Portuguese restaurant

Bacalhau à Narcisa (/pt/, meaning "salt cod in the style of Narcisa") was a traditional restaurant in the city of Braga, Portugal, founded in 1930 and closed in 2008. It became nationally known for its tavern-like atmosphere, where, for about a century, the traditional Bacalhau à Narcisa was served.

The restaurant specialized in preparing cod (bacalhau), which was fried in olive oil in a full pan, served with sliced fried potatoes and accompanied by red or white Vinho Verde. Despite the name, the recipe was created by Dona Eusébia (who died in 1972), who kept the name of the tavern that had belonged to a certain Narcisa. Due to her advanced age, Narcisa could not continue running the business and handed it over to Dona Eusébia and her husband, Félix Ferreira Valença, in the mid-1930s.

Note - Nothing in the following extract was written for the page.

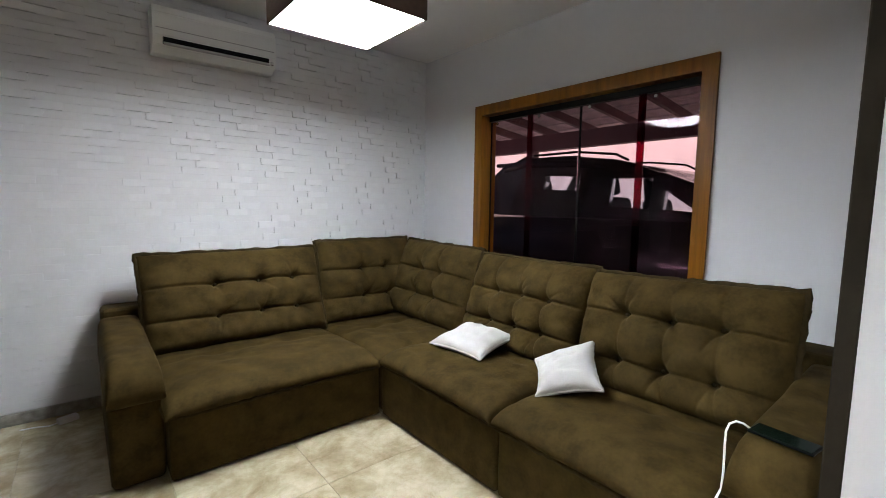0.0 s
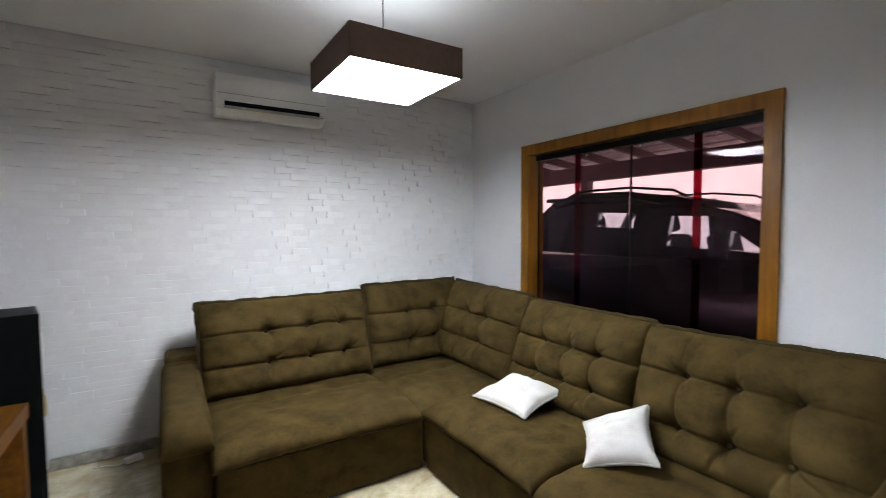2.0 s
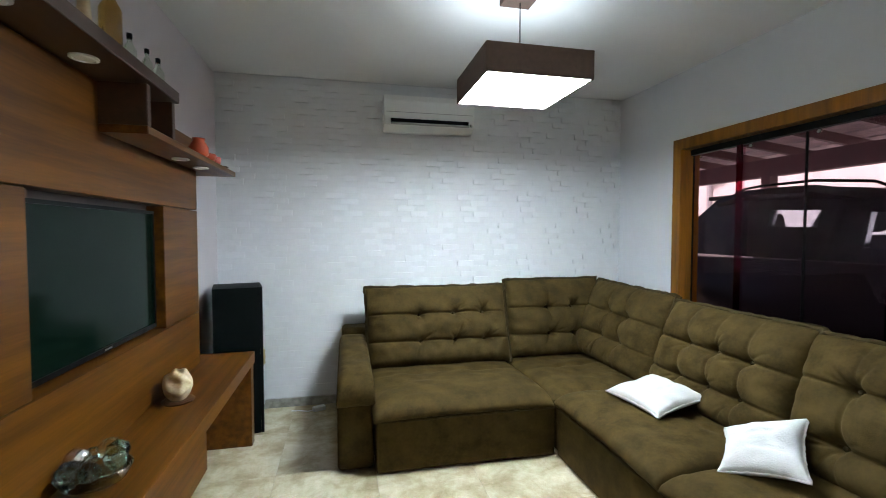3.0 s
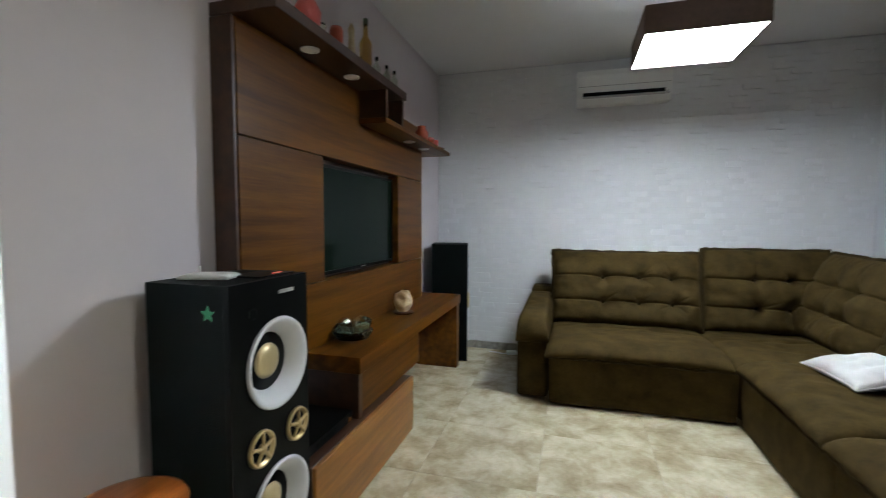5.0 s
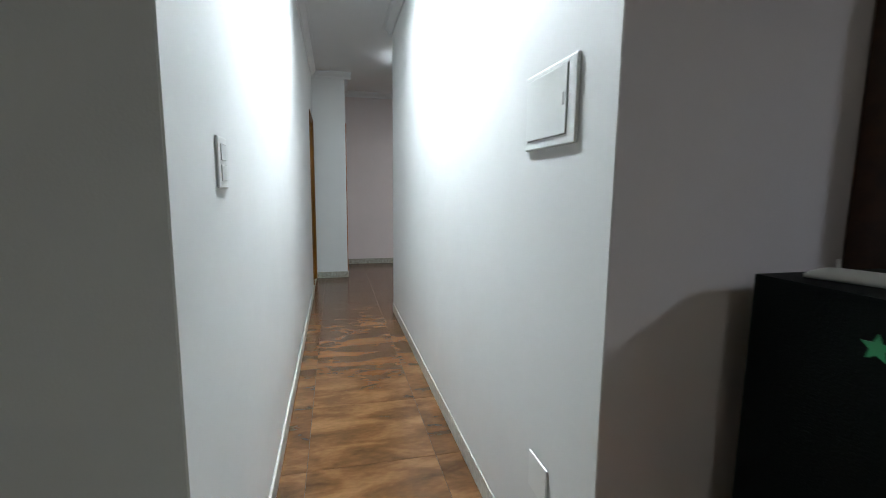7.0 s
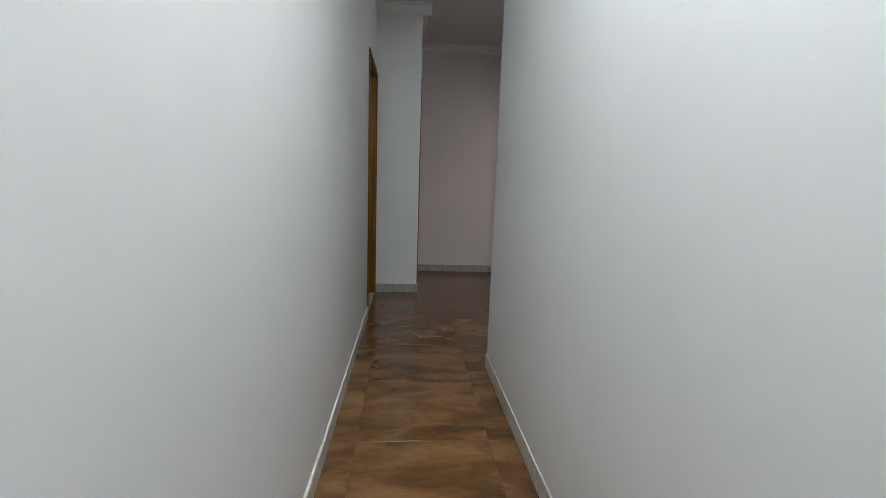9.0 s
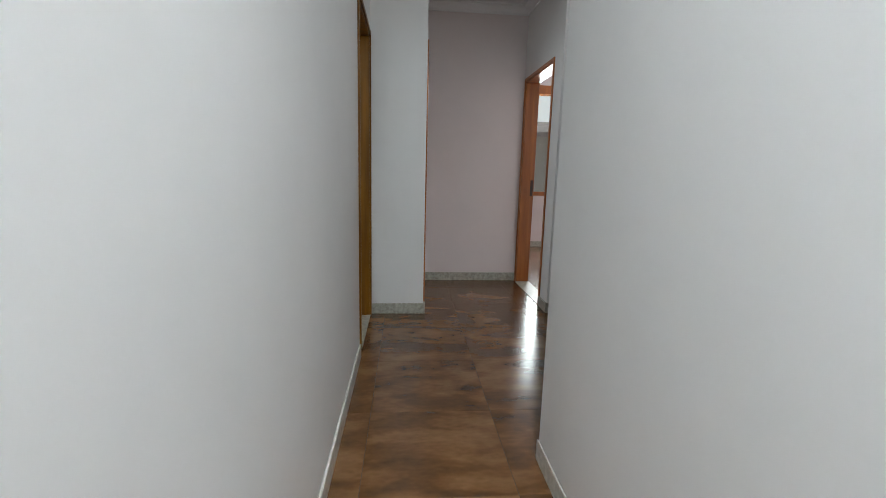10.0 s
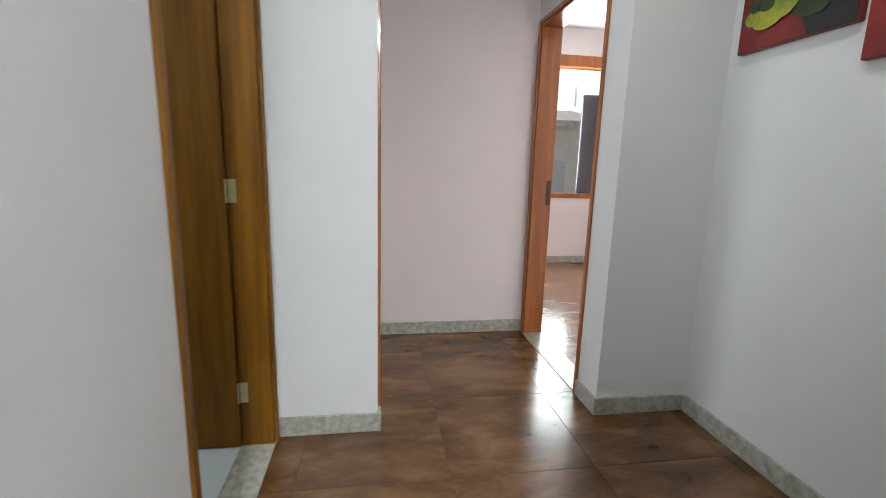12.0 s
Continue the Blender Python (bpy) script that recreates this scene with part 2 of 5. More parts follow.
M_CARPAINT = mat("dark_car_paint", (0.005, 0.004, 0.005), 0.38, metal=0.0, coat=0.05, spec=0.15, var=0.2, scale=4)
M_TYRE = mat("tyre_rubber", (0.02, 0.02, 0.02), 0.8, var=0.2, scale=20)
M_SEATGREY = mat("grey_car_seat", (0.03, 0.03, 0.032), 0.8, var=0.2, scale=12)
M_ROOFTILE = mat("clay_roof_tile", (0.80, 0.74, 0.73), 0.8, var=0.35, scale=8, bump=0.3)
M_BEAM = mat("dark_roof_beam", (0.085, 0.024, 0.026), 0.6, var=0.3, scale=6)
M_YARD = mat("yard_wall_paint", (0.92, 0.87, 0.82), 0.8, var=0.15, scale=2, bump=0.2)
M_CONCRETE = mat("concrete_floor", (0.30, 0.29, 0.27), 0.8, var=0.25, scale=3, bump=0.3)
M_NEIGH = mat("neighbour_wall", (0.88, 0.87, 0.80), 0.8, var=0.15, scale=2)
M_SHUTTER = mat("plum_shutter", (0.10, 0.075, 0.10), 0.5, var=0.15, scale=3)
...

This restaurant was considered by the Lusa News Agency as "one of the most emblematic in Braga." It is said to have been visited by famous figures such as the fado singer Amália Rodrigues and the actress Beatriz Costa, due to the renown of its cod dish.

A namesake restaurant in its honor opened on June 11, 2025, on Rua de São Domingos, near the site of the original establishment at Largo de Monte de Arcos, both in the parish of São Victor, Braga.